Bottom line: – you can cold approach, but it rarely works as well.
The Reason Why Most People Don’t Do this
So, why doesn’t everybody do this?
That’s a fair question to ask.
First off, most people are afraid of step #2 – asking the first question needed to establish rapport.
Secondly, most people don’t feel entitled to speak to a successful person. They don’t feel that they’re worthy of taking up this person’s time.
They’re stuck in fear, thinking to themselves:
– But I have nothing cool to say!
After reading this post I hope you do.
If you’ve listened intently you should be able to ask interesting and relevant questions that relate well to what the successful person has said or done.
Conclusion: Final Advice on Execution
To finish off I’m going to give you some helpful tips to avoid making common mistakes.

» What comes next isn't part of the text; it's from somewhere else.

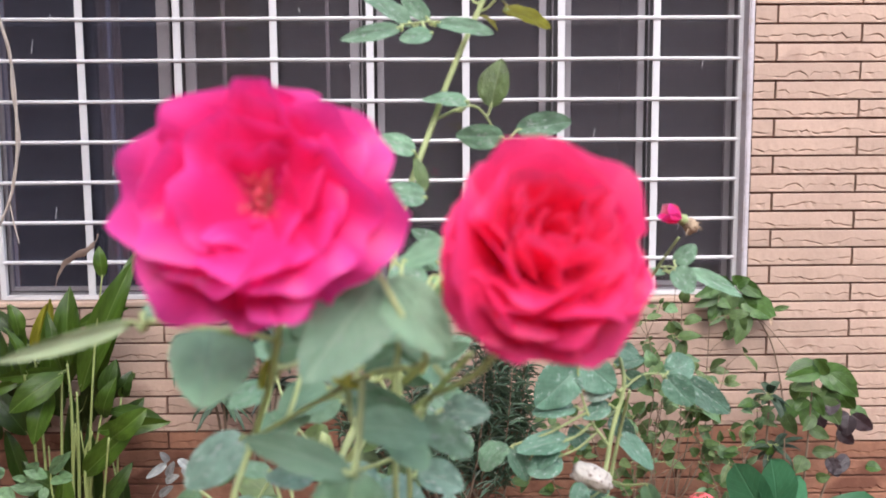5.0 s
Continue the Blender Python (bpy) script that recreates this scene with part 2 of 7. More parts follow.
B, T = 0.905, 2.040
window_part("frame_side", boxed(WIN_L + 0.020, -1.203, WY - 0.025, WY + 0.045, B, T, bevel=0.002), ALU)
window_part("frame_side", boxed(1.184, WIN_R - 0.018, WY - 0.025, WY + 0.045, B, T, bevel=0.002), ALU)
window_part("frame_top", boxed(-1.203, 1.184, WY - 0.025, WY + 0.045, T - 0.018, T, bevel=0.002), ALU)
window_part("frame_bottom", boxed(-1.203, 1.184, WY - 0.025, WY + 0.045, B, B + 0.017, bevel=0.002), ALU)
# recessed mullions, each with a thin bright fin beside the sash
for x0, x1 in ((-0.640, -0.602), (-0.034, 0.014), (0.570, 0.624), (0.892, 0.926)):
    window_part("mullion", boxed(x0, x1, WY + 0.022, WY + 0.040, B + 0.017, T - 0.018, bevel=0.002), GASKET, label="dark recessed mullion")
for x in (-0.632, -0.030, 0.588, 0.900):
    window_part("track_fin", boxed(x - 0.0022, x + 0.0022, WY - 0.004, WY + 0.022, B + 0.017, T - 0.018), ALU)
# sashes: left edge, right edge, widths of the two stiles, depth of the track
for k, (x0, x1, sl, sr_, dy) in enumerate(((-1.200, -0.643, 0.014, 0.041, 0.0), (-0.597, -0.037, 0.034, 0.030, 0.0), (0.020, 0.566, 0.022, 0.023, 0.0),
                                            (0.628, 0.886, 0.019, 0.023, 0.0), (0.928, 1.182, 0.006, 0.020, 0.012))):
    y = WY + dy
    window_part("sash_stile", boxed(x0, x0 + sl, y - 0.008, y + 0.010, B + 0.018, T - 0.020, bevel=0.002), ALU)
    window_part("sash_stile", boxed(x1 - sr_, x1, y - 0.008, y + 0.010, B + 0.018, T - 0.020, bevel=0.002), ALU)
    if sr_ > 0.03:
        window_part("stile_lip", boxed(x1 - 0.013, x1 - 0.002, y - 0.012, y - 0.0085, B + 0.020, T - 0.022, bevel=0.001), ALU)
    window_part("sash_rail", boxed(x0 + sl, x1 - sr_, y - 0.007, y + 0.009, B + 0.020, B + 0.036, bevel=0.002), ALU)
    window_part("sash_rail", boxed(x0 + sl, x1 - sr_, y - 0.007, y + 0.009, T - 0.036, T - 0.022, bevel=0.002), ALU)
    pane = window_part("pane", boxed(x0 + sl, x1 - sr_, y - 0.0025, y + 0.0025, B + 0.036, T - 0.036), BLUEGLASS if k == 0 else GLASS)
    pane.visible_shadow = False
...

- Dare to approach. You won’t get bitten. Successful people are usually friendly and helpful.
- Don’t put yourself down. Successful people want you be successful as well.
- Don’t let your brain bullshit you into not asking questions by thinking that the questions are stupid. Ask your questions anyway. If you are interested it will show through despite your nervousness.
Avoid falling in the trap of putting the successful person on a pedestal.
Speak as if you were speaking to a peer.
This last one could be hard to do at first because it’s human nature to cower to authoritative people. What you need to do instead is to acknowledge them as equals and have a normal conversation.
If you follow this advice I’m sure you’ll do well.
Try it out for yourself and stick to the strategy.
Or maybe you have a strategy of your own?
Do you have any tips of your own for contacting, approaching, and getting on the radar of successful people?
[Note: I wrote an article on a similar topic for my buddy Chris over at Good Looking Loser. In that article I expand on the strategy I explained in this article. If you liked this one, you’ll love the one over at GLL!]
We live in a world where nearly anyone can be contacted.
With some elegance and effort you can learn from the best people in your areas of interest.
This is a luxury people would easily have killed for in past times. You should make the most of it.